━━━ Recorded data ━━━
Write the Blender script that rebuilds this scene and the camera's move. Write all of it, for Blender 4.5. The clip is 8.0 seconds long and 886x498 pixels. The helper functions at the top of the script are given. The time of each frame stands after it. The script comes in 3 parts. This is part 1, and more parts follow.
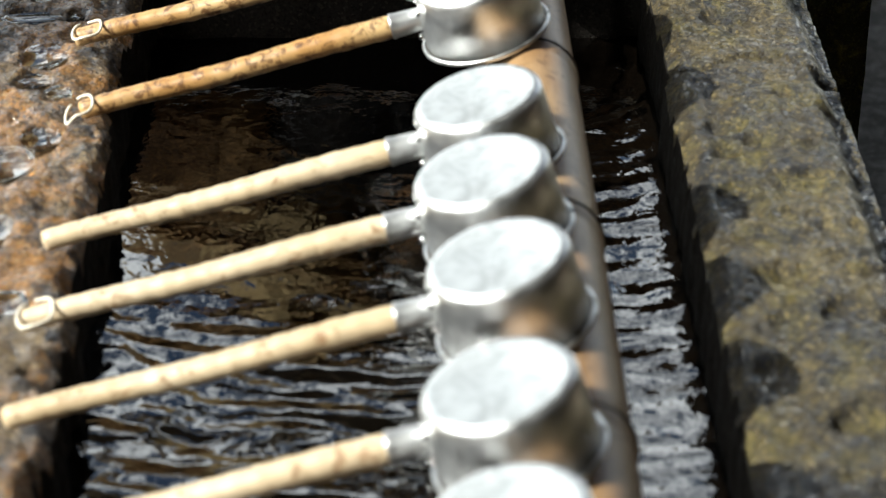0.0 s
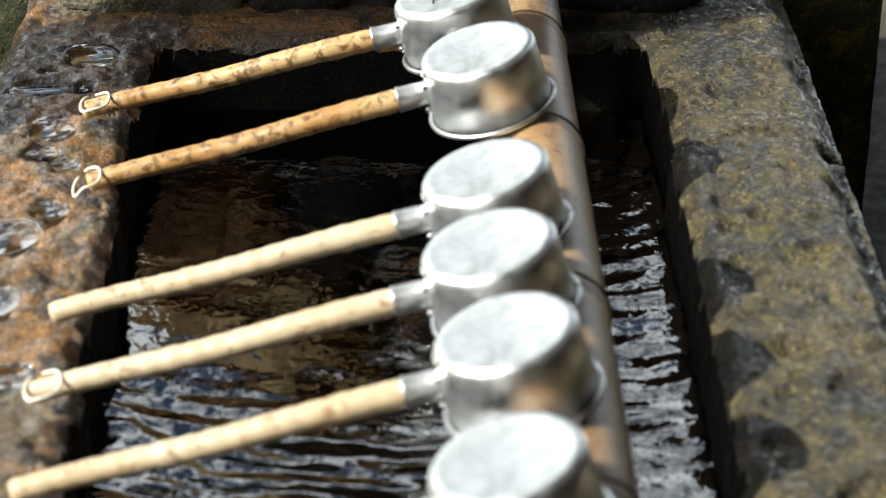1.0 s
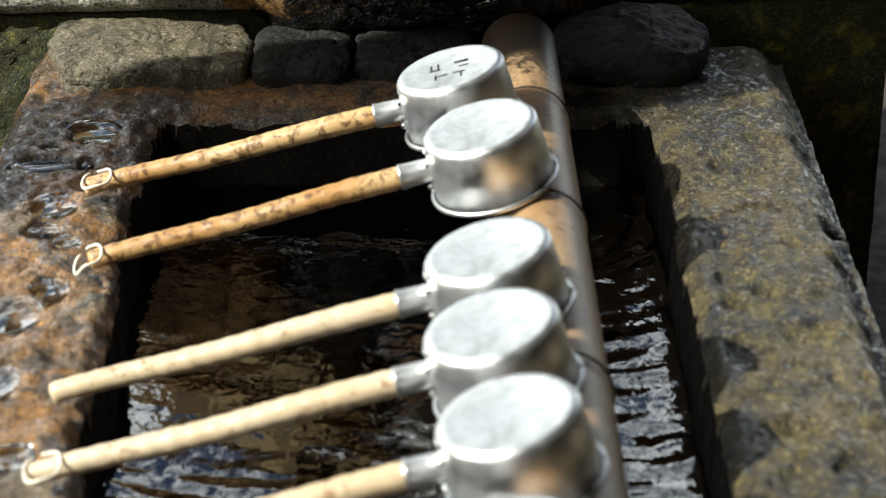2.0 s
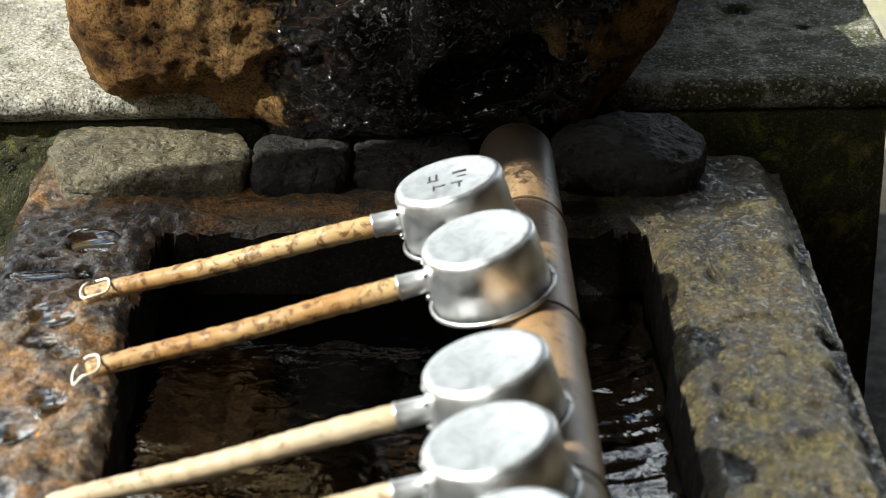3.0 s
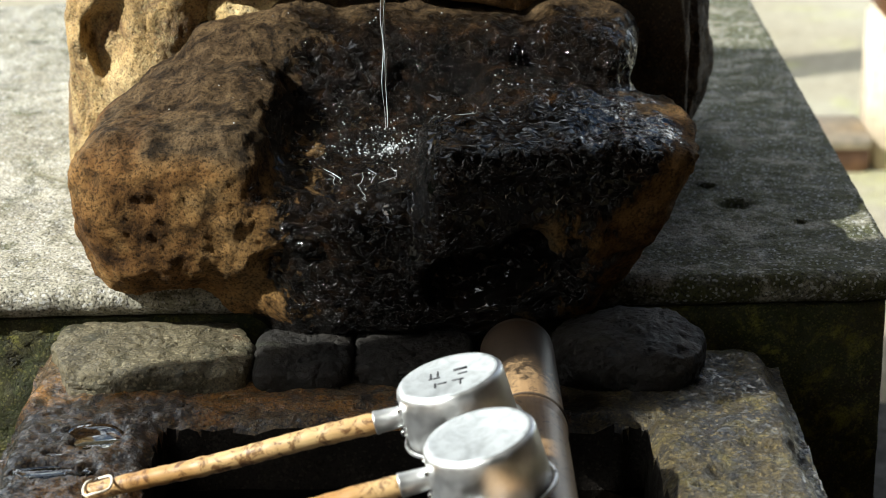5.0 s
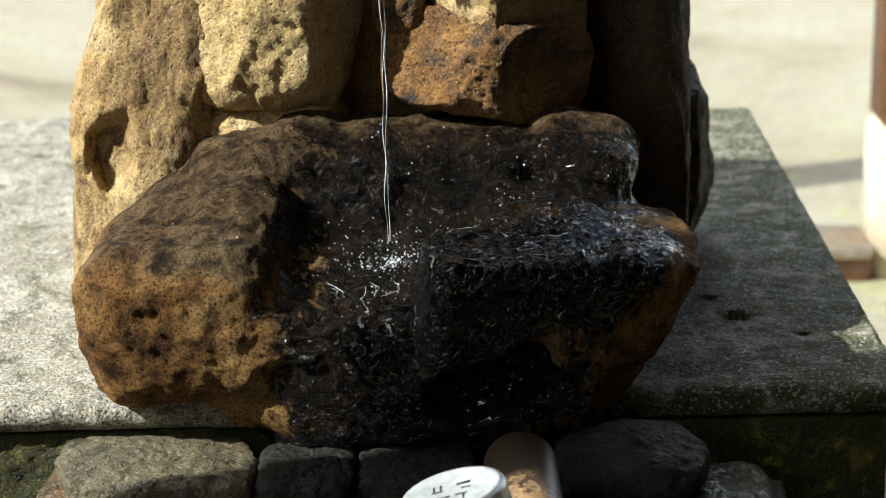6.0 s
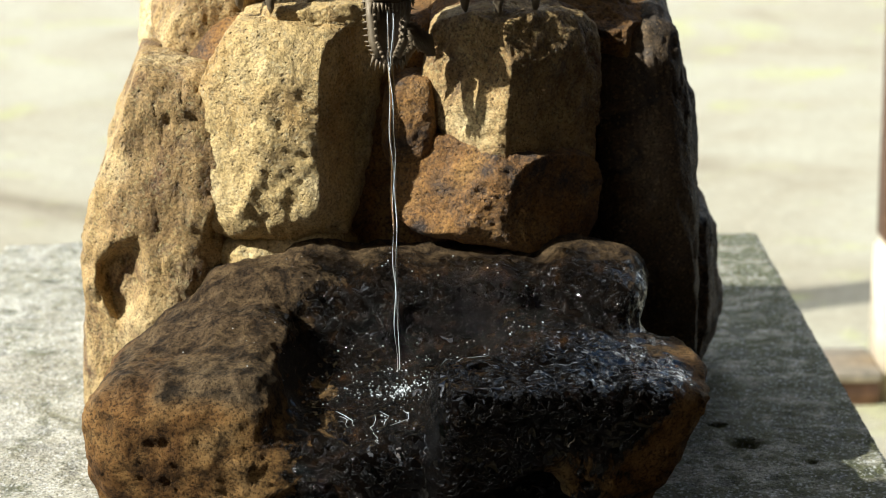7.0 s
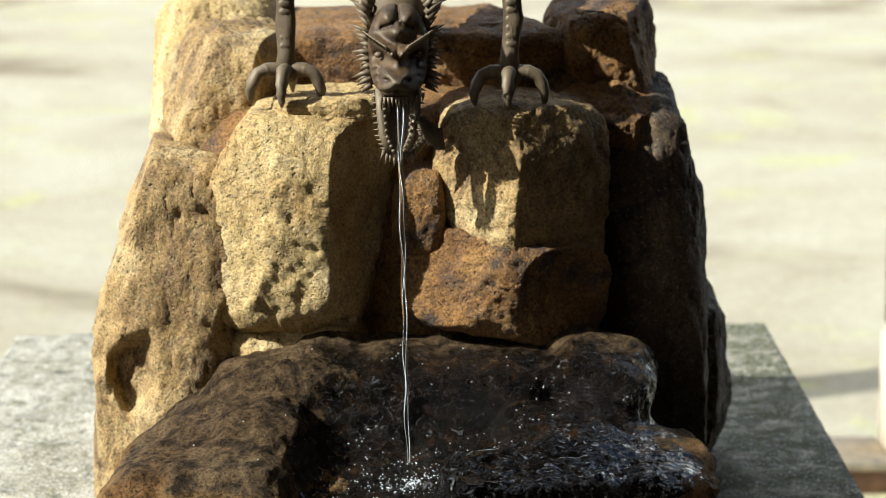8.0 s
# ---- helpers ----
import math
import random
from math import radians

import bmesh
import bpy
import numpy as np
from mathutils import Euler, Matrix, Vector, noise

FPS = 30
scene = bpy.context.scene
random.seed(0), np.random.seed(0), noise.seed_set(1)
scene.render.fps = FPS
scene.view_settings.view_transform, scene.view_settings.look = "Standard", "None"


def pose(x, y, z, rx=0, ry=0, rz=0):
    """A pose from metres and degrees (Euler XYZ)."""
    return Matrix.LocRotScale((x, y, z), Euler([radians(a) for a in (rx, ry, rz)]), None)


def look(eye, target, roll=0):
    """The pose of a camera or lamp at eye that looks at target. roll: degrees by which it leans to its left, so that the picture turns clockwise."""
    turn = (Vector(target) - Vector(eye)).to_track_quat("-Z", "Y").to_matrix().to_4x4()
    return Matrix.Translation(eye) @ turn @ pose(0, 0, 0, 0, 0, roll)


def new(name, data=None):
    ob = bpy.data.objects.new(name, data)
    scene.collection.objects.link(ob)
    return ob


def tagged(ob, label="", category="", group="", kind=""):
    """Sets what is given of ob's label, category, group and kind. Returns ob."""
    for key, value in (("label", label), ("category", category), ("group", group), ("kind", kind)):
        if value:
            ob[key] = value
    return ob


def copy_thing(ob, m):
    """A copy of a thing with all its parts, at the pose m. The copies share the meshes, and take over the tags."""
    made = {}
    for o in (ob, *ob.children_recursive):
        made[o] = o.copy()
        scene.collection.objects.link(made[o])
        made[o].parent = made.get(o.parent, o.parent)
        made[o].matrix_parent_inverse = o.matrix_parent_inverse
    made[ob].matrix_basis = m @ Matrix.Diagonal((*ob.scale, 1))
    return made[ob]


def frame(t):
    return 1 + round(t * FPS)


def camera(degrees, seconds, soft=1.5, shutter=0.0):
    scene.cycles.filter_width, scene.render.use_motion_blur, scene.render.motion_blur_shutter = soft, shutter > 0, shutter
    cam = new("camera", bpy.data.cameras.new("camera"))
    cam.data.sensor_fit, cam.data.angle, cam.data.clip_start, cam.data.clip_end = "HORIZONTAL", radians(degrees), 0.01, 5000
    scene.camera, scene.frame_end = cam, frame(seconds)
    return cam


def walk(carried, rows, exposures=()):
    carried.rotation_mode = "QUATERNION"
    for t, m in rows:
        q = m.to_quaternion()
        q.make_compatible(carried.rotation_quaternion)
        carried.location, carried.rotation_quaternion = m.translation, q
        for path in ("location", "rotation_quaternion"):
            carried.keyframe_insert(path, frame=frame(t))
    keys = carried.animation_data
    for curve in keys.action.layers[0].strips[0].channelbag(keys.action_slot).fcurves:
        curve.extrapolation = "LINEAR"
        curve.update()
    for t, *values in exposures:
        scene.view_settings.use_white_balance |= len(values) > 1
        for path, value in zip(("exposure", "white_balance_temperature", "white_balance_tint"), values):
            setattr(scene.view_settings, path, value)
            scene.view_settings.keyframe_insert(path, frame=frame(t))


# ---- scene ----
from mathutils.bvhtree import BVHTree

# The rim of the trough is z = 0; the ground lies 0.62 m below it.
cam = camera(22.18, 8.0, soft=0.5)
cam.data.dof.use_dof = True
cam.data.dof.focus_distance = 2.2
cam.data.dof.aperture_fstop = 7.2
ROWS = [
    (0, -0.0000, -1.5606, 0.8290, -0.308, -30.144, -0.122),
    (0.5, 0.0015, -1.5630, 0.8323, -0.289, -29.242, -0.157),
    (1, -0.0043, -1.5610, 0.8341, -0.280, -28.435, 0.000),
    (1.5, -0.0026, -1.5543, 0.8371, -0.149, -27.786, -0.131),
    (3, -0.0029, -1.5481, 0.8500, -0.225, -24.307, -0.030),
    (3.5, -0.0046, -1.5511, 0.8552, -0.312, -23.192, -0.023),
    (4, -0.0052, -1.5533, 0.8584, -0.242, -22.221, 0.020),
    (4.5, -0.0041, -1.5537, 0.8649, -0.237, -21.062, -0.007),
    (6, -0.0020, -1.5626, 0.8750, -0.115, -16.962, -0.344),
    (6.5, -0.0046, -1.5605, 0.8841, -0.028, -15.616, -0.254),
    (7, -0.0046, -1.5671, 0.8883, 0.051, -13.984, -0.314),
    (7.5, -0.0067, -1.5704, 0.8922, 0.172, -12.934, -0.351),
    (8, -0.0072, -1.5743, 0.8985, 0.228, -11.831, -0.415),
]
walk(cam, [(t, pose(x, y, z, 90 + pitch, 0, yaw) @ pose(0, 0, 0, 0, 0, roll)) for t, x, y, z, yaw, pitch, roll in ROWS],
     exposures=[(0.0, 0.97, 6100, 5), (4.0, 0.88, 6150, 5), (8.0, 0.88, 6100, 5)])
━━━
Gather every line from the listing above in which "soft" appears, and copy those lines.

Task output:
def camera(degrees, seconds, soft=1.5, shutter=0.0):
    scene.cycles.filter_width, scene.render.use_motion_blur, scene.render.motion_blur_shutter = soft, shutter > 0, shutter
cam = camera(22.18, 8.0, soft=0.5)